Собственно, положительных ( в обвинительном смысле ) ответов пришло всего два. Один - из Архангелогородской объединённой судебной палаты, другой - из Казанского окружного суда.
В первом содержалась кратская справка по делу об убийстве девочки во время моления, совершённом эвенком на острове Новая земля. Убийца, видимо, был сумасшедшим ; он сделал тряпичную куклу, которой молился как идолу, впадая в экстаз. Во время одного из таких экстатических состояний он силой затащил в свой чум соседскую девочку, которую и зарезал. Соплеменники, поражённые случившимся, во главе с местным шаманом скрутили безумца, которого затем благополучно доставили на большую землю и сдали русским властям.

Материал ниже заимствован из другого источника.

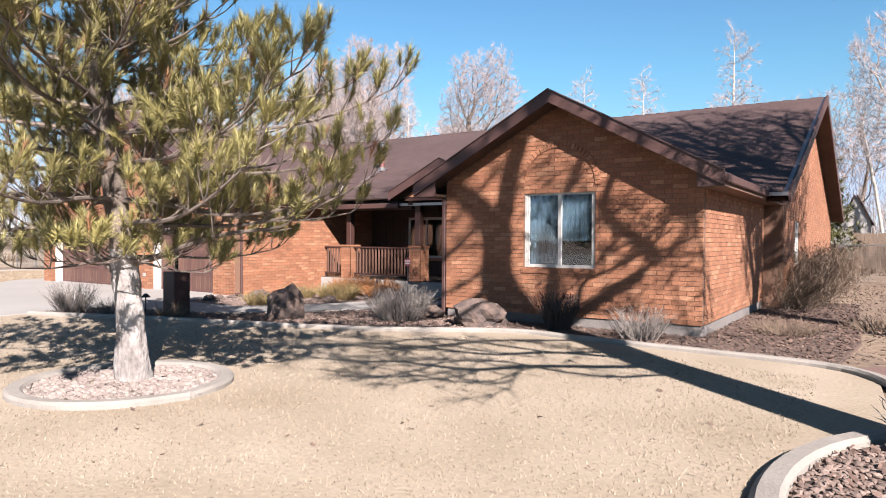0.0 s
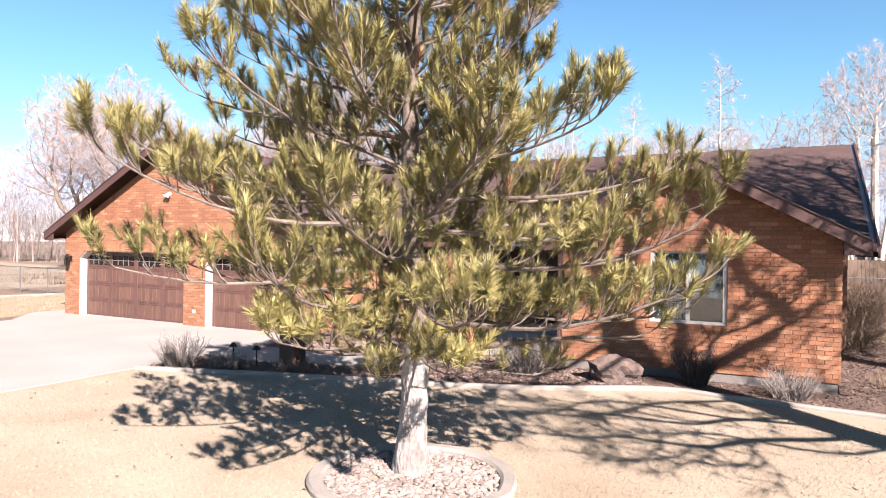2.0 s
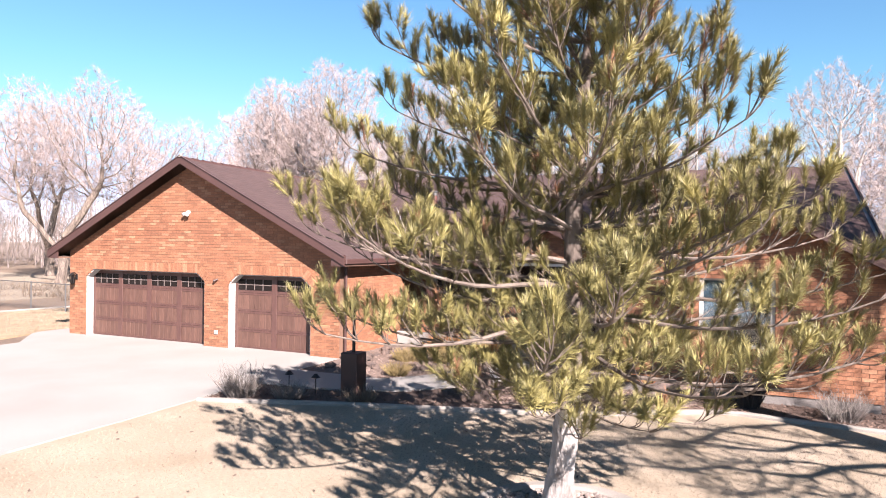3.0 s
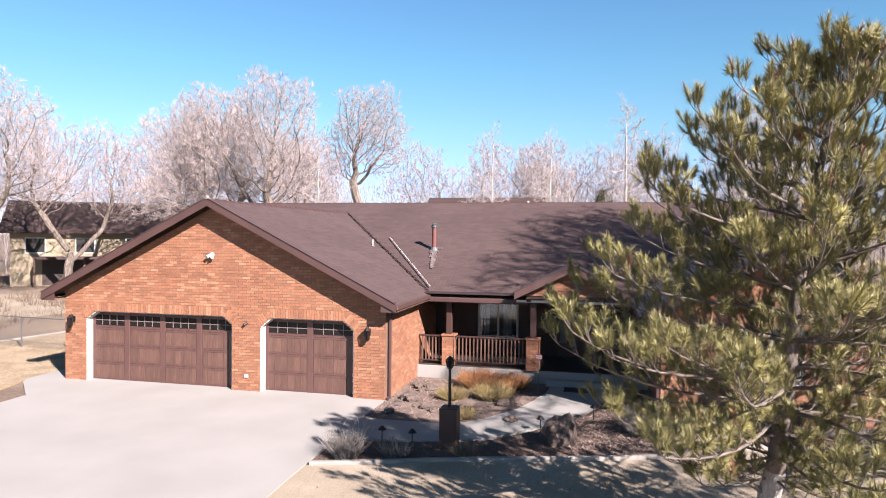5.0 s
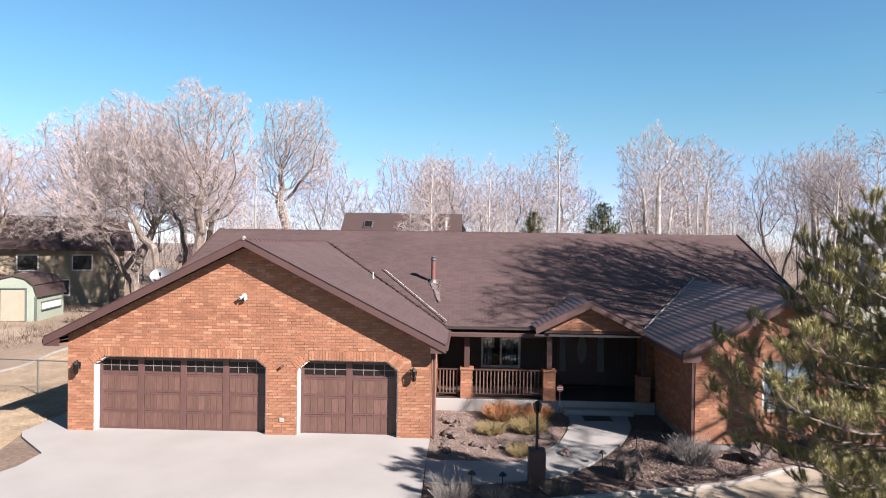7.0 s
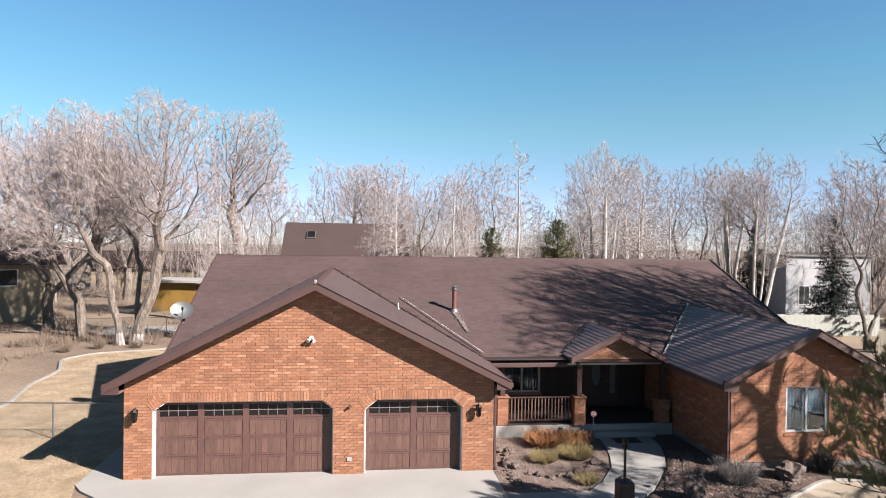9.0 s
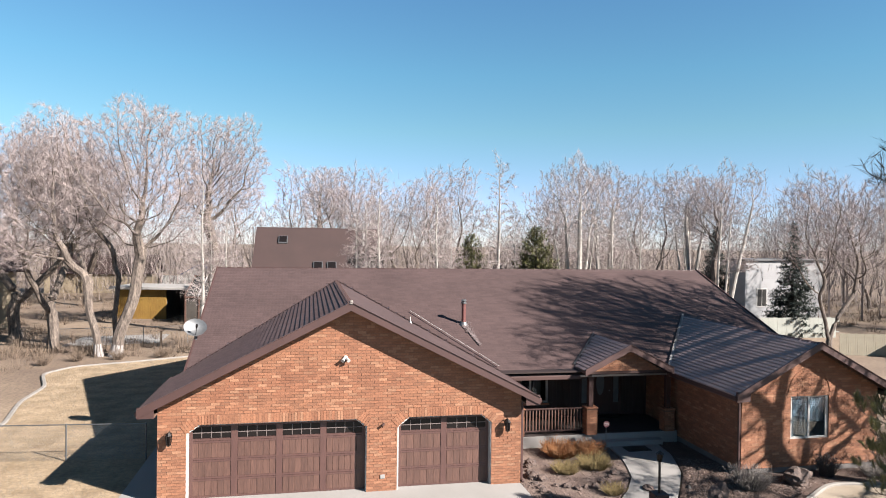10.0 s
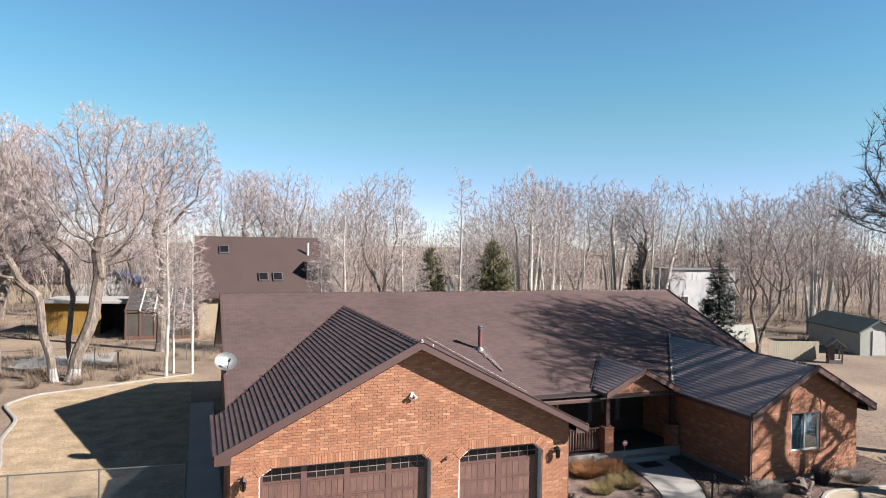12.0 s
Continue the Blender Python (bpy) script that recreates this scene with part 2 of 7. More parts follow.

В Казани произошло в чём-то схожее преступление. Мужчина-мусульманин, дабы вылечить своего тяжелобольного сына, заманил в собственный дом девочку-мусульманку, которую зарезал, извлёк сердце и осуществил над ним некие магические манипуляции, известные в среде его единоверцев ( впрочем, осуждаемые традиционным исламом, трактующим их как суеверия ). Татары заявили о случившемся властям и всячески помогали полиции в во время расследования.
В обоих случаях речь шла о реальных, доказанных в ходе расследования преступлениях, совершённых из побуждений крайних форм религиозного фанатизма. Фактически, оба убийцы рассматривали свои деяния не как уголовные преступления, а как жертвоприношения. В этом смысле оба преступления могут быть расценены как ритуальные. Однако, убийства совершались одиночками и притом бескомпромиссно осуждались соплеменниками, которые первые стремились разоблачить преступников. В этом отношении оба случая совершенно не походили на "мултанское жертвоприношение" как трактовало последнее следственная власть. Кроме того, и татары, и эвенки вовсе не были родственны вотякам. Поэтому совершенно непонятно на каком основании прокуратура использовала в обвинительном акте ссылки на упомянутые дела, но при этом почему-то игнорировала информацию о доказанных ритуальных убийствах, совершаемых представителями других народов, например, ацтеками. Следовало иметь очень богатую фантазию, чтобы увидеть в двух приведённых случаях нечто разоблачающее старомултанских удмуртов.
Это были не единственные отсылки в область криминально-исторических преданий, попавшие в обвинительное заключение. В числе свидетельств, призванных доказать наличие в среде вотяков человеческих жертвоприношений, был, например, рассказ некоего Иванцова, повествовавшего о событиях 1842 г. ( т. е. отдалённых от "мултанского дела" более чем полувеком !). Иванцову на момент его допроса помощником прокурора было ни много - ни мало... 103 года. Столетний дед рассказал, что в далёком 1842 г. он проезжал через вотяцкие земли в компании со своей супругой, золовкой, своячницей и племянником ; они были окружены вотяками, вознамерившимися их "замолить". После переговоров с убийцами было решено, что "замолены" будут не все, а только племянник. Затем женщины убежали, а Иванцов с племянником остались в окружении вотяков. В конце-концов и им удалось благополучно вырваться из цепких рук нехристей. В общем, никто не погиб.